In un recente studio, Bordone, Arpino e Rosina (2016) hanno tentato di rispondere a domande come: quanto i giovani-anziani in Italia si sentono anziani e quali eventi favoriscono una posticipazione dell’acquisizione soggettiva dello stato di anziano? Emerge che i giovani-anziani in Italia, in larga maggioranza, non si sentono anziani: l’85% degli uomini e il 71% delle donne tra i 65 i 74 anni alla domanda “quanto si sente anziano?” risponde poco o per niente. Per capire cosa ci dicono davvero questi dati, confermati anche dalla ricerca Osservatorio Senior-TraiLab “Un ritratto dei Nuovi Senior”, dobbiamo identificare i fattori che le persone associano al sentirsi anziani. Gli uomini riportano principalmente di essersi sentiti anziani con il pensionamento (45,5%), seguito dalla diminuzione dell’autonomia fisica (quasi il 32%). Quest’ultima risulta essere al primo posto tra le donne (44%).Eventi del corso di vita sembrano quindi avere un ruolo più importante dell’età anagrafica nel definire l’invecchiamento dal punto di vista soggettivo. É infatti interessante notare che il compimento del 65° anno di età, ovvero il criterio per definire una persona “anziana” a livello sociale e istituzionale (si pensi ad esempio ai requisiti per sconti sui mezzi di trasporto o altre agevolazioni), è riportato come principale marker dell’invecchiamento solo dal 12% degli uomini e dal 13% delle donne.
A conferma del fatto che “sentirsi anziano” e “invecchiamento attivo” sono inversamente legati, il sentirsi anziano sembra essere legato non solo alla partecipazione in attività sociali, ma anche a quelle digitali. Bordone e Rosina propongono un’analisi di come la percezione di anzianità si lega all’uso di nuove tecnologie, mostrando che il 30% dei 65-74enni Italiani usa il computer o lo smartphone e accede a Internet. Inoltre, il 57% tra coloro che usano il computer accede ai social networks e, in maniera simile, quasi il 65% di chi utilizza uno smartphone o un tablet.
I dati sull’uso della tecnologia incrociati a quelli sul sentirsi anziani suggeriscono inoltre che, tra chi non accede ai social networks (Facebook, Twitter, LinkedIn, YouTube o altri) il 24% dichiara di sentirsi anziano. Tra chi accede saltuariamente ai social networks, troviamo una percentuale di chi si sente anziano di poco superiore al 18% e questa scende ulteriormente per i 65-74enni che usano i social networks regolarmente (tra loro, il 13% si sente anziano).
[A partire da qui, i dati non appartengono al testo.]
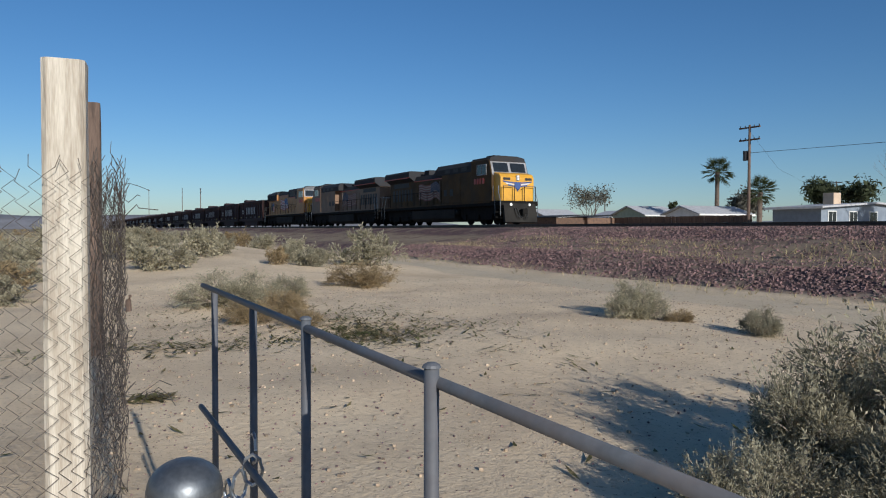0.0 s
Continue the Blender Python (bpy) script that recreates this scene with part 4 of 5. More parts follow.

Sembra essere l’uso del Web, che permette maggiore informazione, la spiegazione dell’associazione tra uso del computer e non sentirsi anziano: infatti chi usa Internet si sente meno anziano di chi, a parità di sesso, età e altre caratteristiche socio-demografiche, non lo usa. Inoltre, i social networks servono da integratore sociale.
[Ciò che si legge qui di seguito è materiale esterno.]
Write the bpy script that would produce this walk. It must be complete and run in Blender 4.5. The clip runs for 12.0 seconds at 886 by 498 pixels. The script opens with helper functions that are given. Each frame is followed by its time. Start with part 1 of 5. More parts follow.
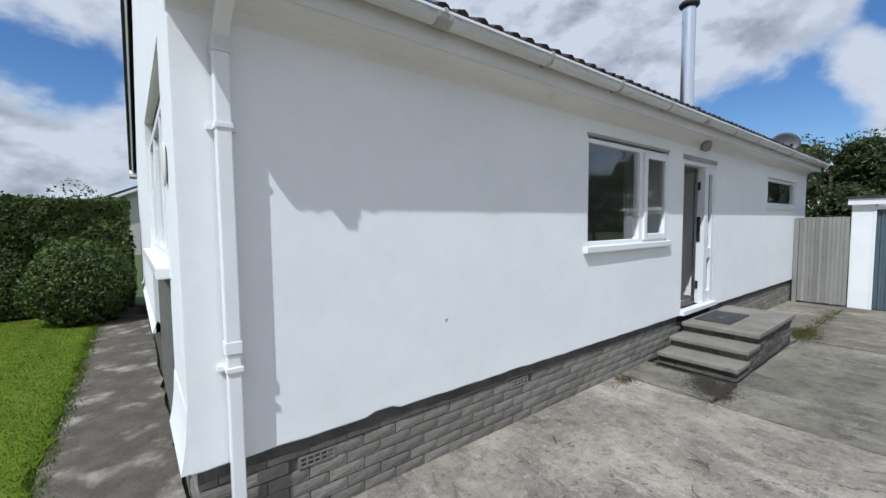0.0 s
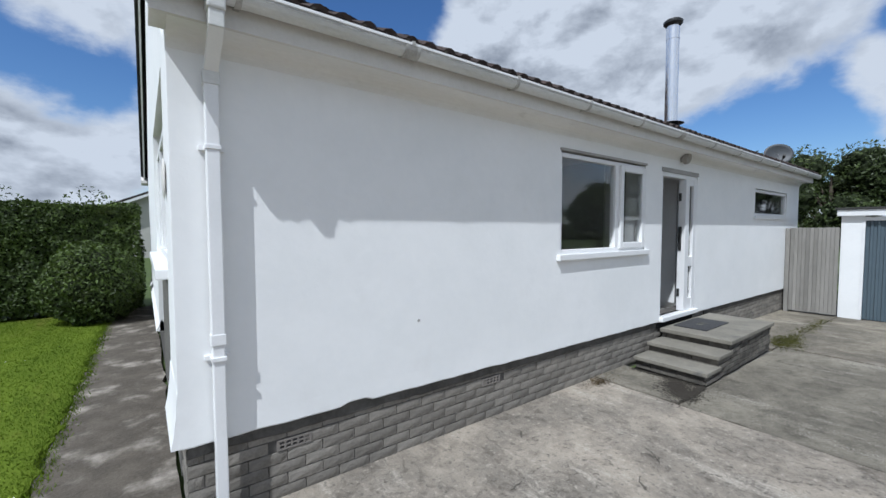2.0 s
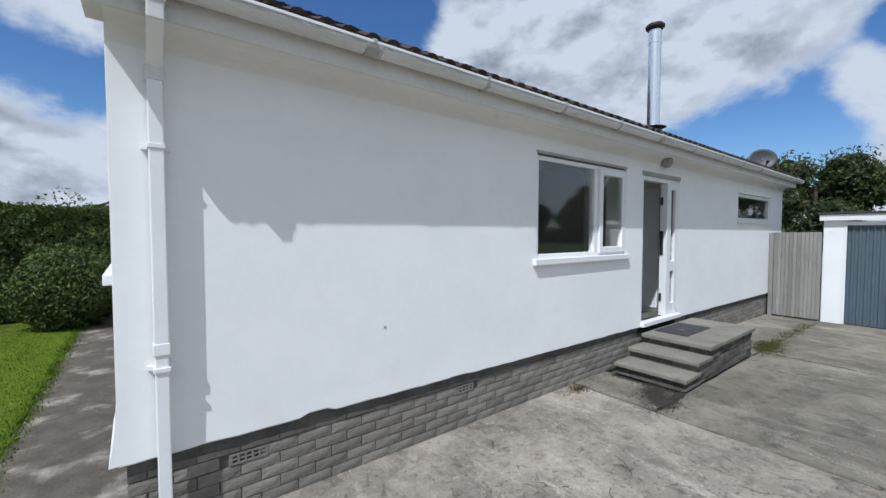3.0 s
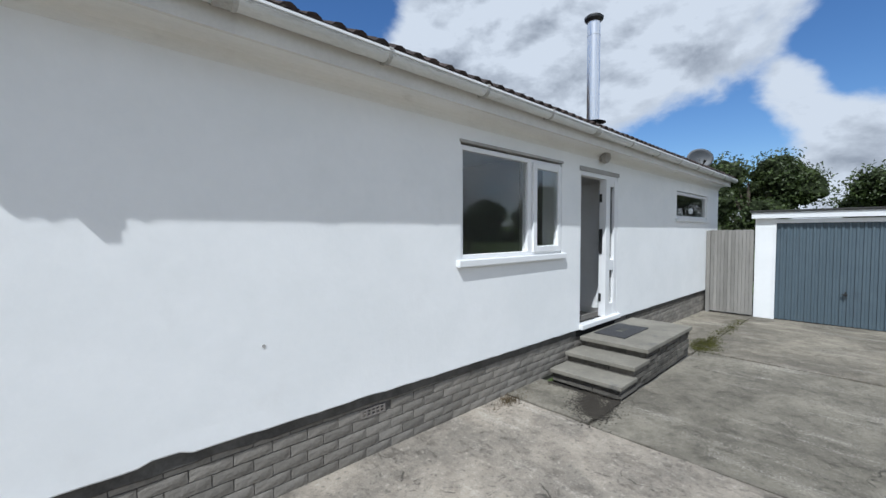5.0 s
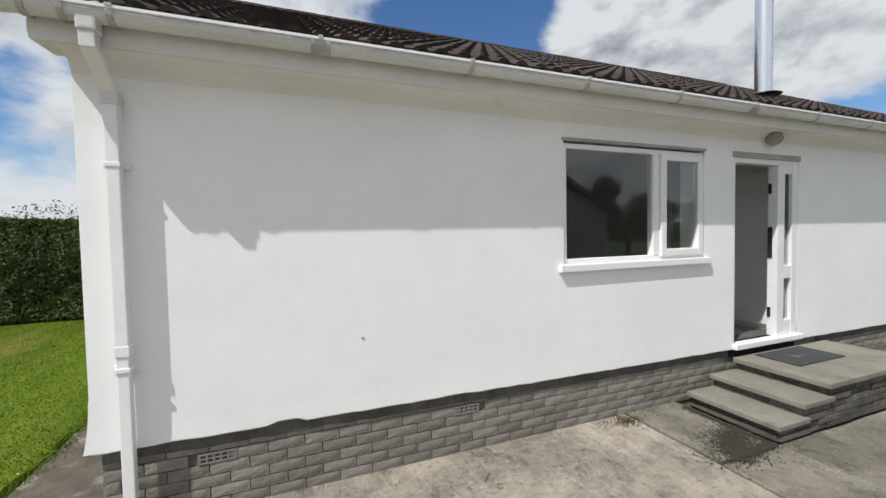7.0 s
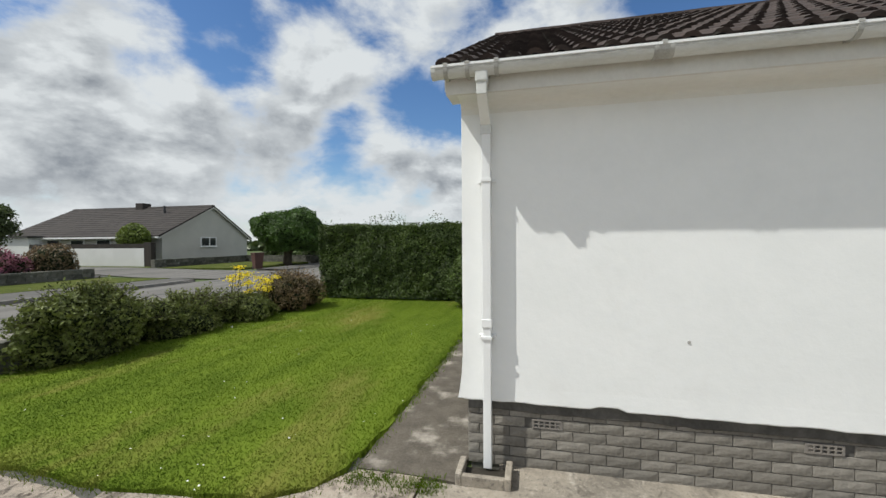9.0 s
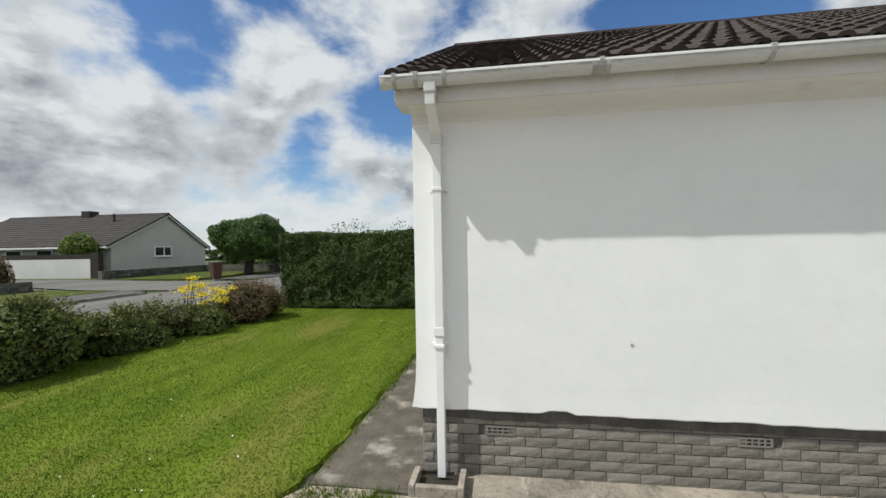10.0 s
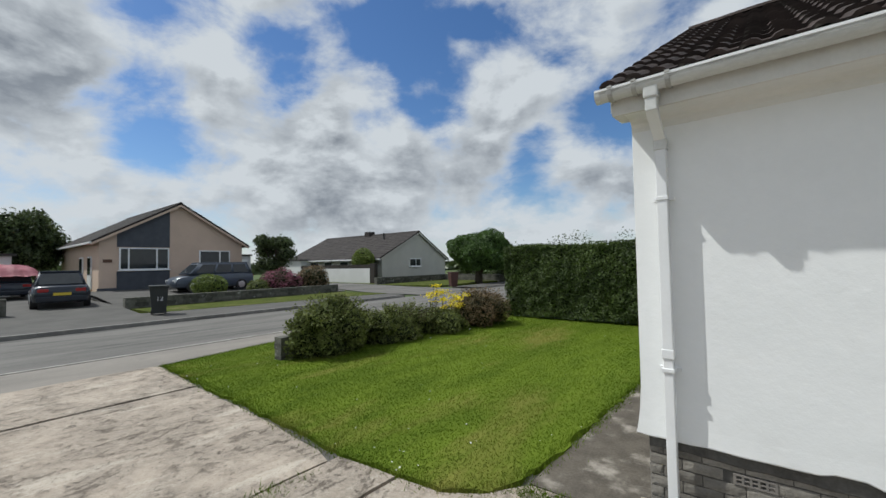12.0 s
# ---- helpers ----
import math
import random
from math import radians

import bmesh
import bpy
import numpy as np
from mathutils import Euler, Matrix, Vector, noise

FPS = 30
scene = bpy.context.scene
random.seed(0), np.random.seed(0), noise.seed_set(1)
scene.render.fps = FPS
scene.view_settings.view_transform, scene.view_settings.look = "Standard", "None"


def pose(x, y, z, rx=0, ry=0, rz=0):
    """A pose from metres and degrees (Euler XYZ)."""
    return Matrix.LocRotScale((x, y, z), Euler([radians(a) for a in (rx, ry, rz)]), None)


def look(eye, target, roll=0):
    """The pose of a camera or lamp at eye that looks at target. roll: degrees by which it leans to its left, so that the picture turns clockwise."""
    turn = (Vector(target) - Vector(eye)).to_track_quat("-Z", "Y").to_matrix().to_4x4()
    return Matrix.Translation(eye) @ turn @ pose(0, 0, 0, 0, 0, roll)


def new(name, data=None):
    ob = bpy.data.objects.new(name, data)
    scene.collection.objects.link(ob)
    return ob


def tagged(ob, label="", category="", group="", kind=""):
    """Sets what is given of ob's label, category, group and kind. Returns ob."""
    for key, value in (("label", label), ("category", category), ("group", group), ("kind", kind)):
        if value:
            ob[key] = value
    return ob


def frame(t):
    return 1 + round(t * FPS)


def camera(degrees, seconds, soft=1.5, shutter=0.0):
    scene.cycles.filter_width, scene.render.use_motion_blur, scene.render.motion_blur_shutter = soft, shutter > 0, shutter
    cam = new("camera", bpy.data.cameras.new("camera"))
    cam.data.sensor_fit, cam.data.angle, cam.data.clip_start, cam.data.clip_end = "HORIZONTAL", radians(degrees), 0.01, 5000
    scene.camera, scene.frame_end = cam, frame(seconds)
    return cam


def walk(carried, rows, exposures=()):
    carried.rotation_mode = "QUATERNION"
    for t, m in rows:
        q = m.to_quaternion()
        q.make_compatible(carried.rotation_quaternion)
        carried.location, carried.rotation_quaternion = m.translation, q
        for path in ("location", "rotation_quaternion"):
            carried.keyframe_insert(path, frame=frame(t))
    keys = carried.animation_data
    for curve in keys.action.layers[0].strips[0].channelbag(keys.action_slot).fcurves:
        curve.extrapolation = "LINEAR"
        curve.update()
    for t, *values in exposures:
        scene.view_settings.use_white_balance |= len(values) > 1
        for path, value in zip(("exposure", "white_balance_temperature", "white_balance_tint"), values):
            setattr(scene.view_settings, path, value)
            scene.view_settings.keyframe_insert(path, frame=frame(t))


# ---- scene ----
cam = camera(95.6, 12.0)
PATH = [
    (0, (0.015, 0.127, 1.655), (1.24, 1.703, 1.525), -0.6),
    (0.5, (0.078, -0.003, 1.644), (1.241, 1.619, 1.519), -0.3),
    (1, (0.027, -0.094, 1.651), (1.177, 1.537, 1.529), -0.1),
    (1.5, (-0.002, -0.182, 1.663), (1.167, 1.437, 1.552), -0.1),
    (2, (0.065, -0.238, 1.673), (1.259, 1.364, 1.574), -0.1),
    (2.5, (0.174, -0.302, 1.676), (1.377, 1.293, 1.59), -0.0),
    (4.5, (0.65, -0.158, 1.666), (1.979, 1.334, 1.582), -0.1),
    (5, (0.864, -0.196, 1.665), (2.231, 1.263, 1.581), -0.2),
    (5.5, (1.099, -0.227, 1.663), (2.469, 1.228, 1.579), -0.3),
    (6, (1.347, -0.21, 1.664), (2.684, 1.276, 1.587), -0.3),
    (6.5, (1.41, -0.316, 1.673), (2.56, 1.319, 1.601), -0.6),
    (7, (1.245, -0.494, 1.698), (1.963, 1.371, 1.621), -1.1),
    (7.3, (1.119, -0.55, 1.717), (1.6, 1.39, 1.641), -1.2),
    (7.5, (1.01, -0.587, 1.698), (1.291, 1.392, 1.638), -1.2),
    (7.6, (0.96, -0.604, 1.701), (1.16, 1.385, 1.64), -1.1),
    (9.3, (0.696, -0.675, 1.665), (0.237, 1.272, 1.631), -0.4),
    (9.5, (0.733, -0.662, 1.675), (0.354, 1.302, 1.647), -0.6),
    (10, (0.818, -0.659, 1.681), (0.534, 1.32, 1.676), -1.0),
    (10.5, (0.862, -0.695, 1.689), (0.178, 1.184, 1.704), -1.4),
    (11, (0.926, -0.767, 1.698), (-0.154, 0.916, 1.732), -1.4),
    (11.5, (0.923, -0.784, 1.709), (-0.299, 0.798, 1.766), -1.4),
    (12, (0.908, -0.783, 1.705), (-0.351, 0.77, 1.774), -1.1),
]
walk(cam, [(t, look(eye, target, roll)) for t, eye, target, roll in PATH], [(0, -0.29, 5600, 8), (2.7, -0.28, 5600, 8), (4.5, -0.24, 5620, 7), (5.5, -0.16, 5700, 7), (6.5, -0.14, 6150, 8), (7.5, -0.15, 6280, 7), (9.5, -0.12, 6330, 5), (10.5, -0.13, 6290, 5), (12, -0.33, 6080, 5)])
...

Questi risultati evidenziano come il percepirsi anziano, più che ad una specifica età, corrisponde al sentirsi entrati nella fase finale della vita caratterizzata da progressive perdite irreversibili. Capire e gestire queste differenze è cruciale per politiche sociali che si pongano come scopo il miglioramento del modo in cui le persone vivono le fasi più mature della vita. Favorire la posticipazione dell’età in cui ci si sente anziani può aiutare infatti a far rimanere i senior agganciati ad un percorso virtuoso di attività e benessere individuale con ricadute positive a livello sociale.